CHESTCOVID-19: Voices From the CommunityCOVID-19 and the Impact on Junior Medical Students

COVID-19 and the Impact on Junior Medical Students

By: Sarah Tapyrik, MD, FCCP

While the COVID-19 pandemic has changed life for everyone in the past 8 months, it has had a distinctive impact on medical students who are still in their early years of training. I serve as a coach for a small group of medical students who were just about to transition into their third year of medical school and clinical rotations at the onset of the pandemic.

Everything in our area shut down, including testing sites for the USMLE Step 1 exam. The USMLE causes a great deal of stress for students, as we all likely remember, and my students had prepared meticulously for the exam. Between the exam being postponed indefinitely and an indeterminate start of clinical rotations, my students faced an unsettling uncertainty in their medical school futures.

As life started to “open” back up after the initial peak in COVID cases, my students eventually got to take their exams and start their clinical rotations. However, all of their prior diligent planning for the “perfect” schedule of third-year rotations was significantly impacted. Their initial block of rotations started late with a truncated schedule. They were able to see patients, but only those who had tested negative for COVID-19, making certain rotations, such as Emergency Medicine, much more difficult due to the varying lag time in availability of test results.

One of the most challenging and exceptional aspects of all of this is that these students have worked through it without the benefit of “how-to” advice from more advanced medical students. So much of navigating your way through medical school comes from the experience and advice from those who have recently gone through it and are now in the classes above you. But thanks to a once-in-a-lifetime pandemic, it was no longer available in the same way to these junior medical students. There was so much incomparable change in their program that they didn’t really have anyone to turn to for the specific, direct advice on which they had learned to rely.

To make the best of the situation, we made sure all of the students had ample access to faculty, counselors, and coaches. We listened, provided support, and worked through new situations together. Some of the students were able to make changes in their schedules to accommodate new dates for USMLE exams or move a rotation to a different location in order to preserve some of the experience they had hoped for.
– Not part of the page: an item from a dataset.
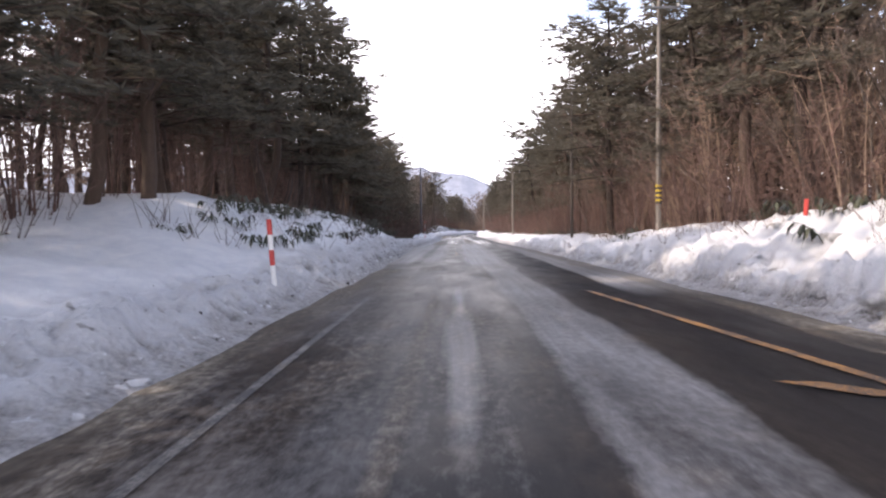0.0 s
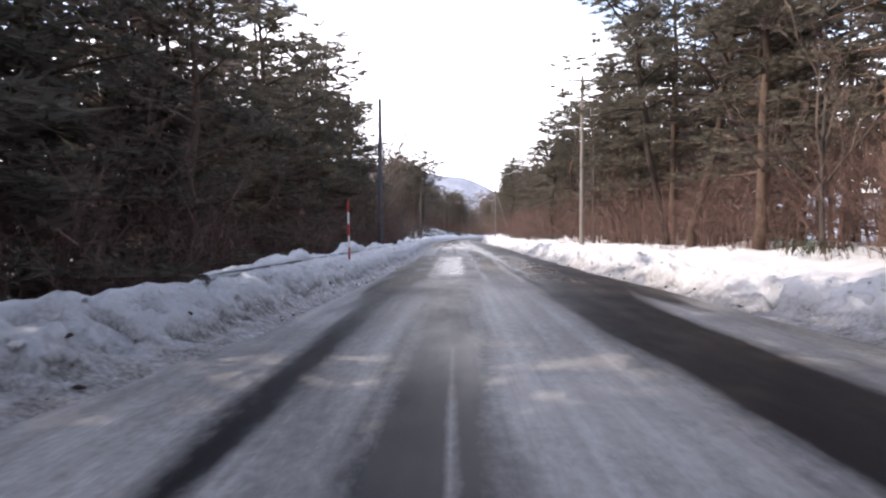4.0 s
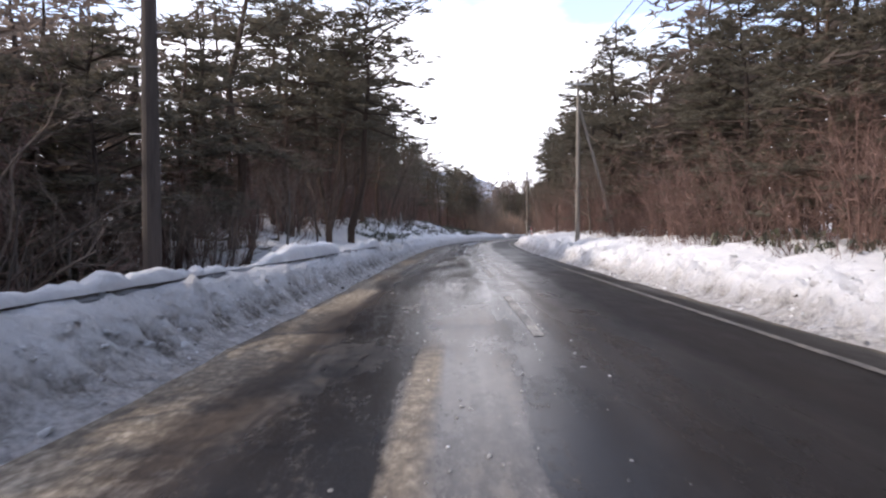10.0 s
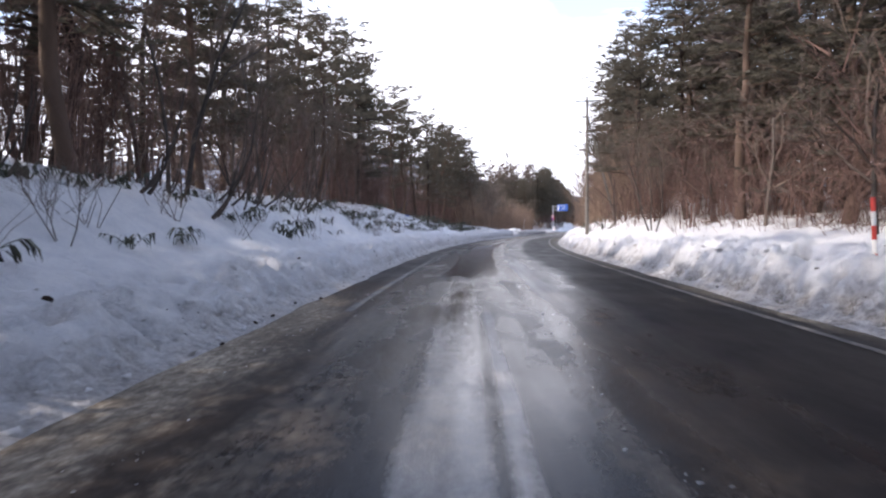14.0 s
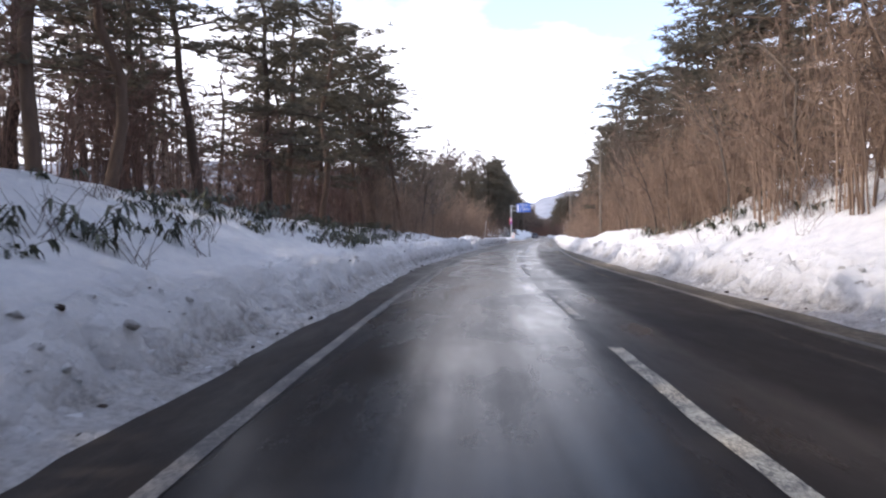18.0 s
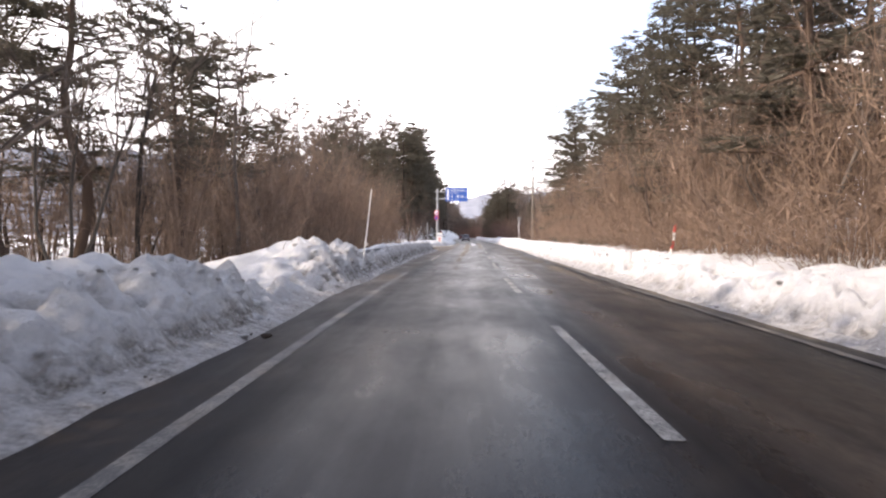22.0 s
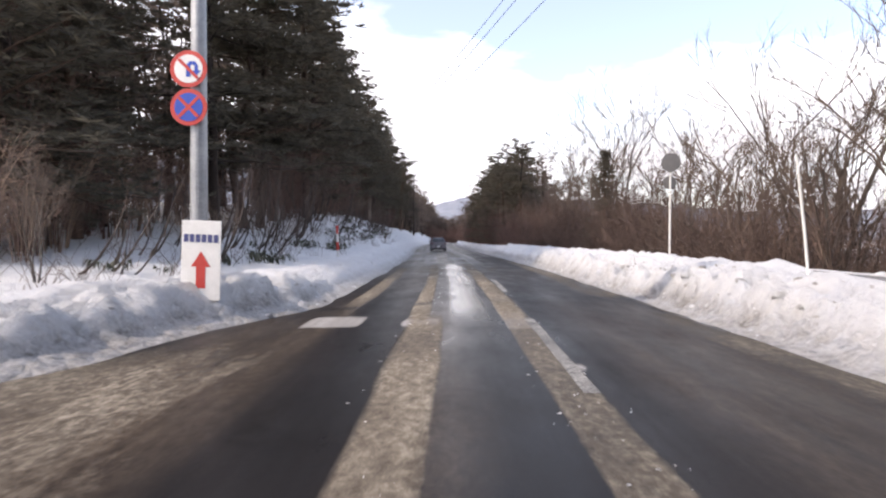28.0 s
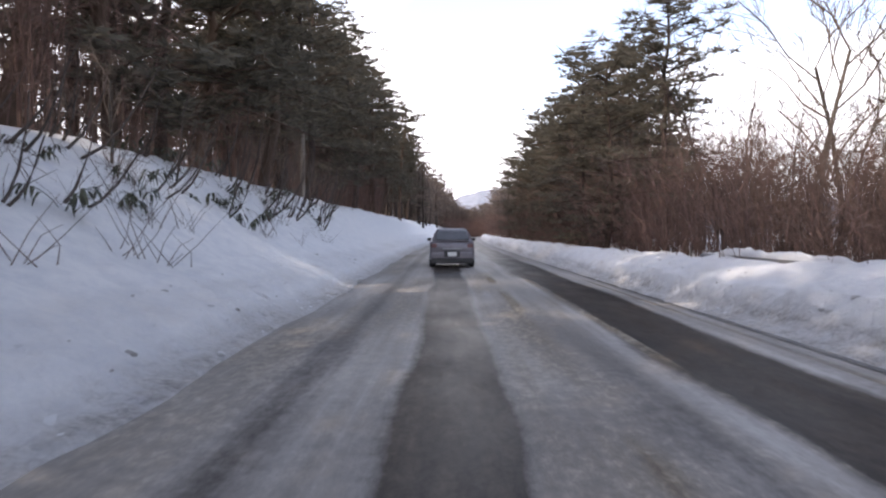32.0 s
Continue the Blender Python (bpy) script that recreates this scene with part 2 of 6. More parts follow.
    asphalt = mix_node(n, l, film, asphalt, ramp_node(n, l, rag, [(0.36, (0.038, 0.028, 0.021)), (0.64, (0.105, 0.083, 0.064))]))
    col = mix_node(n, l, ice, asphalt, ice_c)
    col = mix_node(n, l, math_node(n, l, "MULTIPLY", ramp_node(n, l, tread, [(0.5, (0, 0, 0)), (0.75, (1, 1, 1))]), math_node(n, l, "MULTIPLY", ice, 0.18)), col, (0.13, 0.125, 0.12))
    col = mix_node(n, l, slush, col, slush_c)
    l.new(col, b.inputs["Base Color"])
    dry = math_node(n, l, "MULTIPLY", math_node(n, l, "SUBTRACT", 1.0, wet), 0.38)
    ro = math_node(n, l, "ADD", math_node(n, l, "ADD", 0.05, dry), math_node(n, l, "ADD", math_node(n, l, "MULTIPLY", grain, 0.14), math_node(n, l, "MULTIPLY", math_node(n, l, "SUBTRACT", patch, 0.45), 0.55)))
    ro = math_node(n, l, "ADD", ro, math_node(n, l, "MULTIPLY", slush, 0.3))
    ro = math_node(n, l, "ADD", ro, math_node(n, l, "MULTIPLY", ice, 0.12))
    l.new(ro, b.inputs["Roughness"])
    hh = math_node(n, l, "ADD", math_node(n, l, "MULTIPLY", grain, 0.35), math_node(n, l, "ADD", math_node(n, l, "MULTIPLY", math_node(n, l, "MULTIPLY", slush, rag), 3.0), math_node(n, l, "MULTIPLY", math_node(n, l, "ADD", fines, math_node(n, l, "MULTIPLY", ice, rut)), 0.4)))
    bump_node(n, l, b, hh, 0.22, 0.02)
    return m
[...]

The students continue to have a lot of questions—about grades for shortened rotations, how this will affect their residency applications, and if they will also have to do residency interviews via video as their fourth-year student colleagues will be doing in the next couple of months. There aren’t answers yet for a lot of their questions, but we plan to address these issues and questions as we are able.

As we have seen happen in so many places during this pandemic, my students rose to the occasion and met their new challenges head-on. They used their endless hours of “stay-at-home” time not only to maintain their knowledge for the USMLE, but also to volunteer to get groceries and help with child care for our frontline health-care workers. They learned to navigate inpatient wards and join medical teams while not being able to see many of the patients personally. They have shown endless patience in the outpatient setting. Due to minimal in-person patient visits, they have worked to add value to patient care via telemedicine, by making sure the call is initiated on time and by spending additional time with the patient, often being an extra ear to listen to patient fears and concerns about life during the pandemic.

I’m proud of my students and how they have navigated the pandemic thus far. They are not frontline workers (yet), nor were they far enough along in their education to start their intern years early, as some more senior medical students in other states were called to do. But my students had their own unique stressors and handled them admirably. I have no doubt that this will add to their resilience and problem-solving abilities moving forward. I feel an extra connection to this group due to this unprecedented event in our lives, and I’m so excited to continue to follow and support them while watching their remarkable paths toward their careers unfold in an ever-changing world of medicine.

Sarah Tapyrik, MD, FCCP

Sarah Tapyrik, MD, FCCP, is an Assistant Professor of Pulmonary and Critical Care Medicine and the Medical Director of Respiratory Therapy at The Ohio State University Wexner Medical Center in Columbus, Ohio. Dr. Tapyrik serves as a portfolio coach and mentor for medical students and supports the fellowship program by mentoring fellows and precepting them in the pulmonary clinic. She is a member of CHEST’s Training and Transitions Committee. Her clinical interest is general pulmonary medicine with more specific interests in nontuberculous mycobacterial disease and bronchiectasis.